Saldanha was sent to sea alongside the 36-gun frigate on 25 September in an attempt to intercept a group of French frigates that were thought to be returning to Europe after being present at the British Invasion of Isle de France. The two ships did not come across the frigates, but on 11 October, they captured the French 18-gun privateer Vice-Amiral Martin off Cape St. Vincent. The privateer had a crew of 140 men and had been four days out of Bayonne when she was captured. Captain Henry Vansittart of Fortunee remarked that Vice-Amiral Martin had superior sailing abilities that in the past had helped her escape British cruisers, and though each of the British vessels had been doing 11 kn at the time of the capture, the French ship would have still escaped if Saldanha and Fortunee had not outnumbered her.

==Loss==
Still serving on the Irish Station, on 19 November, Saldanha sailed from Cork to Lough Swilly, where she was to replace the 40-gun frigate HMS Endymion on patrol. Having reached harbour in Lough Swilly on 30 November, Saldanha sailed with Endymion and the 18-gun sloop-of-war to patrol towards the west. From 3 December into the evening of 4 December, a storm came in from the north-west, including driving snow. Saldanha was last seen, by her lights, from Talbot at 9:30 p.m. passing Fanad Head; a light was then seen from ashore moving quickly past the Lough Swilly harbour at about 10 p.m.; Saldanha was not sighted again until her wreck was discovered 50 yards off the shore in Ballymastocker Bay, within Lough Swilly, the following morning.

There were no human survivors from Saldanha; about 200 bodies, including that of Pakenham, washed up and were buried in a local cemetery. One man was alive when he came ashore, but was very weak, and with no doctor immediately available to help him, when he asked for a drink, the locals gave him half a pint of whisky, which almost immediately killed him. The ship's dog survived. It was thought that the frigate had been attempting to return to her anchorage in the gale, but had struck the submerged Swilly Rock off the harbour entrance, and then been pushed into Ballymastocker Bay by the storm.

Initial reports suggested that Talbot too had been wrecked, but these were mistaken; Saldanha had been broken in two as she wrecked, and these halves were initially seen as separate vessels. Twenty-one members of Saldanhas crew escaped the disaster, having been left behind on board the hospital ship when the frigate sailed from Cork. (Note: Two Royal Marine lieutenants, one midshipman, four able seamen, six ordinary seamen, one member of the carpenter's crew, one landsman, one Royal Marine corporal, and five Royal Marine privates.)

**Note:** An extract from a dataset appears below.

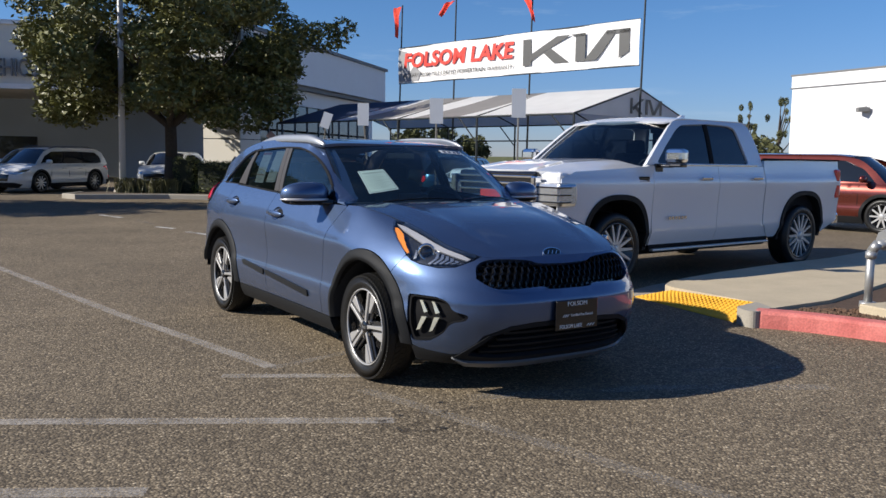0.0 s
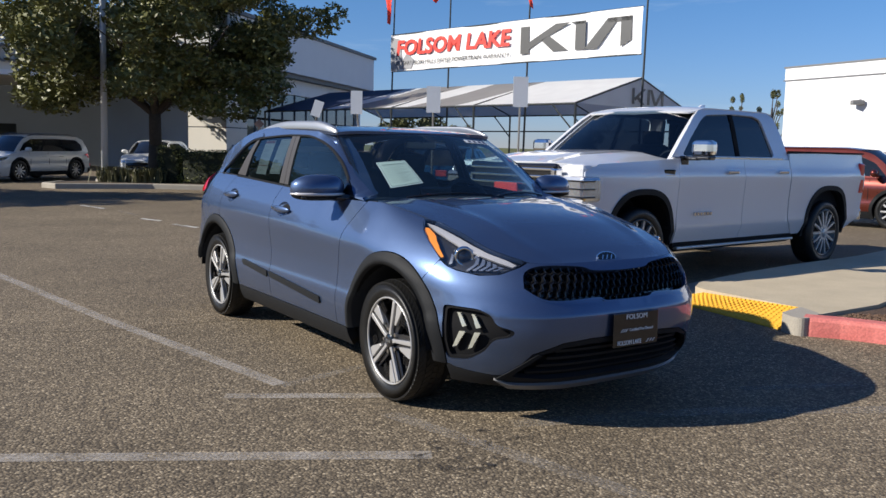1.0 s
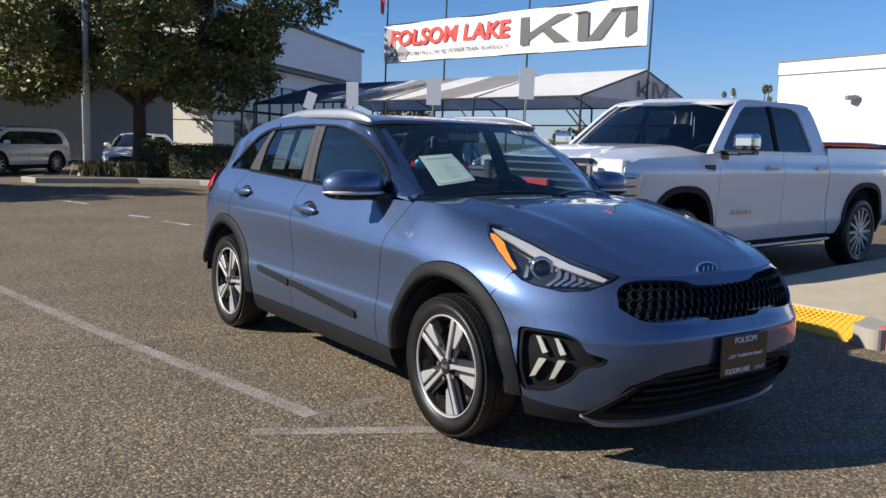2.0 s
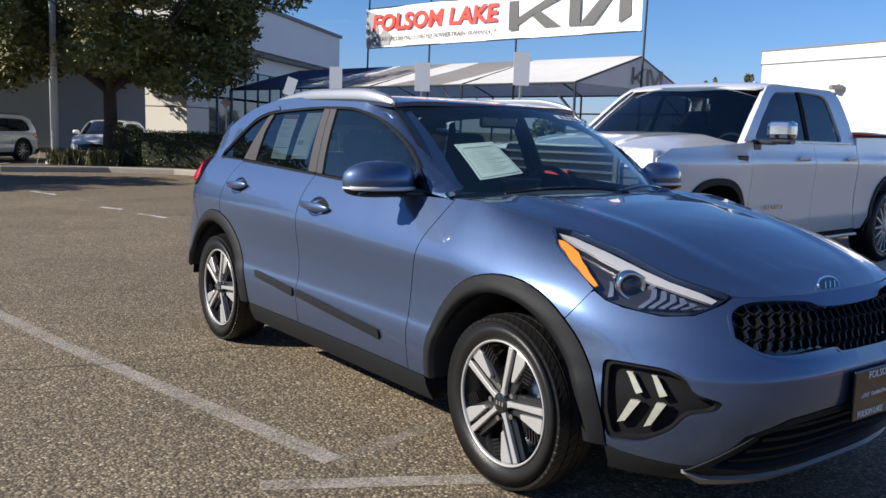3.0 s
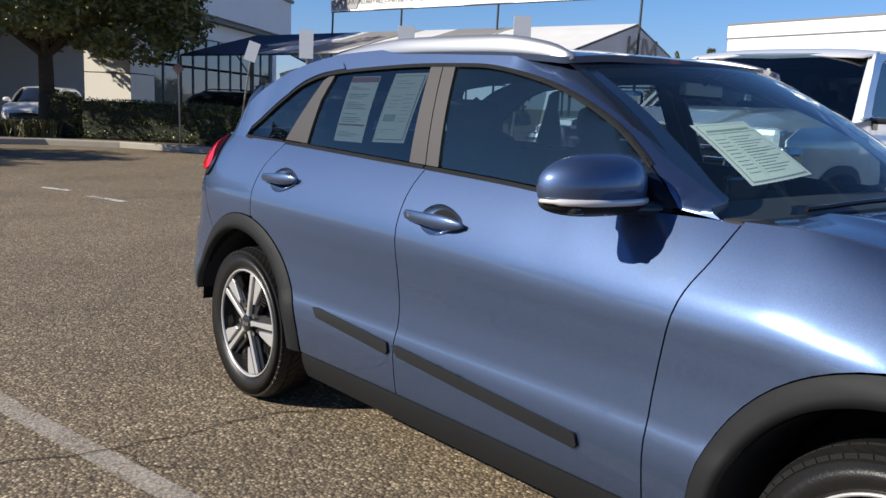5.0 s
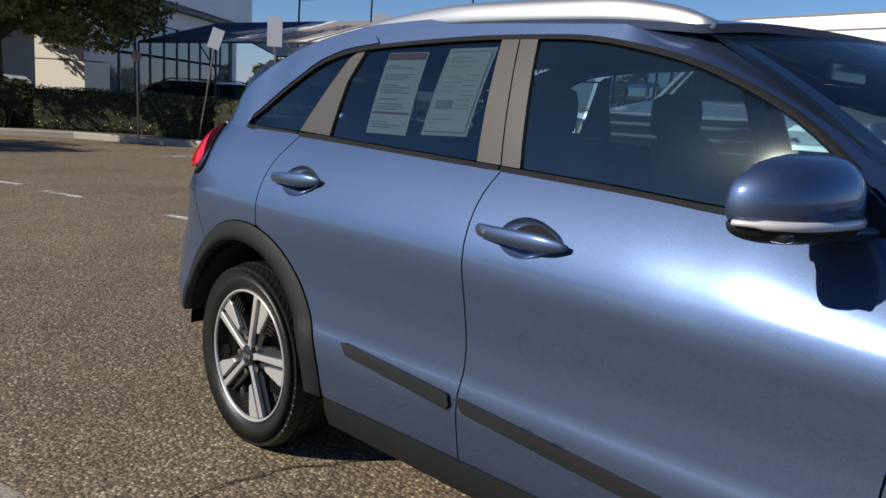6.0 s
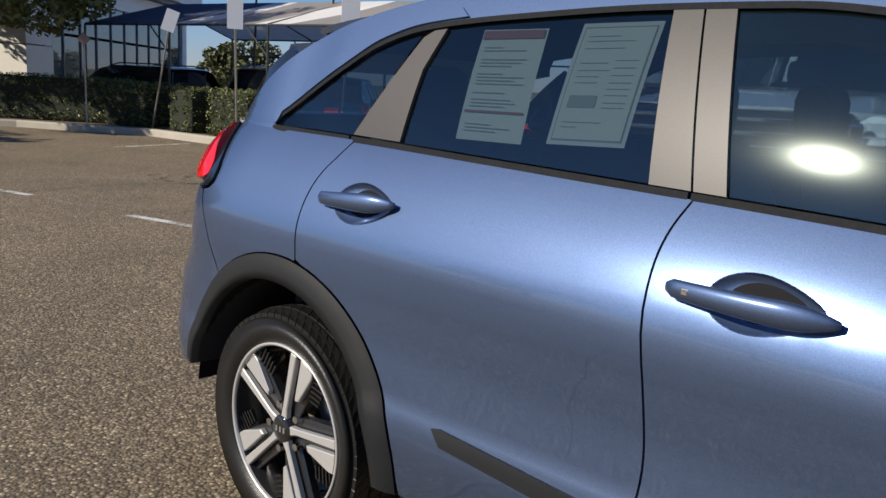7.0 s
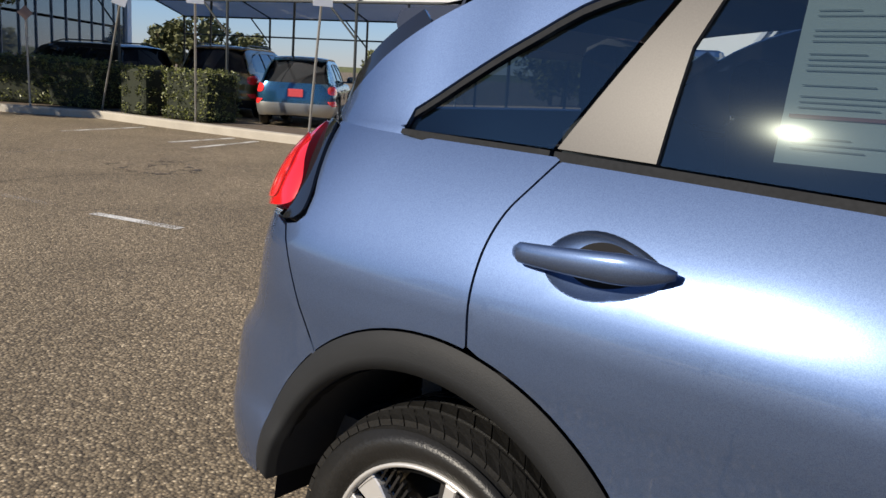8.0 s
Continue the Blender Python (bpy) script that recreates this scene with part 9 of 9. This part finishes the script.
far_tree((0.9, 56.0, 0), 2.6, 2.4, 41, LEAF_FAR, "olive green bushy tree beyond the tent")
far_tree((-7.2, 56.0, 0), 2.6, 2.6, 42, LEAF_FAR, "olive green bushy tree beyond the tent")
far_tree((-9.4, 55.0, 0), 3.4, 3.2, 43, LEAF_FAR, "olive green bushy tree beyond the tent")
far_tree((-11.2, 55.0, 0), 3.0, 2.6, 44, LEAF_FAR, "olive green bushy tree beyond the tent")
far_tree((11.2, 51.4, 0), 5.4, 2.0, 45, LEAF_FAR, "thin open pine beside the warehouse", True)
far_tree((9.6, 51.9, 0), 4.9, 1.7, 46, LEAF_FAR, "thin open pine beside the warehouse", True)
far_tree((9.9, 50.5, 0), 2.7, 4.0, 47, LEAF_FAR, "low olive shrub beside the warehouse")
# two trees out of view, added to shade the asphalt and the white car
far_tree((-18.4, 16.4, 0), 5.4, 6.0, 49, LEAF_FAR, "unseen leafy tree added to cast a shadow band on the asphalt", count=12000)
far_tree((-25.5, 25.0, 0), 7.6, 7.0, 50, LEAF_FAR, "unseen leafy tree added to shade the white car by the canopy", count=14000)
# a row of trees behind the camera, mirrored in the car's glass
for i, (x, y, h) in enumerate(((-30, -6, 6.5), (-31, -13, 7.2), (-28, -20, 6.4), (-23, -26, 7.0), (-34, 2, 6.2), (-17, -30, 6.5), (-9, -33, 6.8))):
    far_tree((x, y, 0), h, 6.5, 60 + i, LEAF_FAR, "leafy tree across the car park")
# low wooded ridge that closes the distance
bm = bmesh.new()
ring0, ring1 = [], []
for i in range(120):
    a = i * math.tau / 120
    h = 2.6 + 1.6 * noise.noise(Vector((math.cos(a) * 3, math.sin(a) * 3, 0.3))) + 0.8 * noise.noise(Vector((math.cos(a) * 17, math.sin(a) * 17, 1.3)))
    ring0.append(bm.verts.new((420 * math.cos(a), 420 * math.sin(a), -1)))
    ring1.append(bm.verts.new((435 * math.cos(a), 435 * math.sin(a), h)))
for i in range(120):
    bm.faces.new((ring0[i], ring0[(i + 1) % 120], ring1[(i + 1) % 120], ring1[i]))
tagged(part("backdrop", bm, LEAF_FAR), "low wooded ridge on the horizon", "hills", kind="structure")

On 28 August 1812, a servant working at a house in Burt, County Donegal, shot a green parrot, believing it to be a hawk. Upon inspection, the parrot was found to have a gold ring around its neck, with the engraving "Captain Pakenham, of His Majesty's ship Saldanha". Bystanders reported that at the time it was shot, the parrot had been attempting to speak either French or Spanish; it was listed as the only other survivor of Saldanha, alongside the dog.

==Legacy==
Saldanha Head, near Knockalla Fort, where Saldanhas wreck was discovered, is named after the frigate. The columns inside the Presbyterian meeting house at Ramelton were constructed using material recovered from the frigate. In the 1980s, an anchor was discovered at the wreck site and placed on the shore near that spot. Soon after the wreck, Thomas Sheridan wrote the poem The Loss of the Saldanha, one verse of which states:
O'er Swilly's rocks they soar,
Commission'd watch to keep;
Down, down with thundering roar
The exulting demons pour –
The Saldanha floats no more
On the deep!
 A special ceremony was held on 4 December 2011 to mark the 200th anniversary of the sinking in Lough Swilly of Saldanha. It was the first commemorative event recalling one of Ireland's worst-ever marine disasters. Until then, there had been no memorial to their deaths.

In 2026, sand displacement during the spring caused by high winds revealed what may be the starboard bow of the ill-fated ship on Ballymastocker Beach, Co Donegal.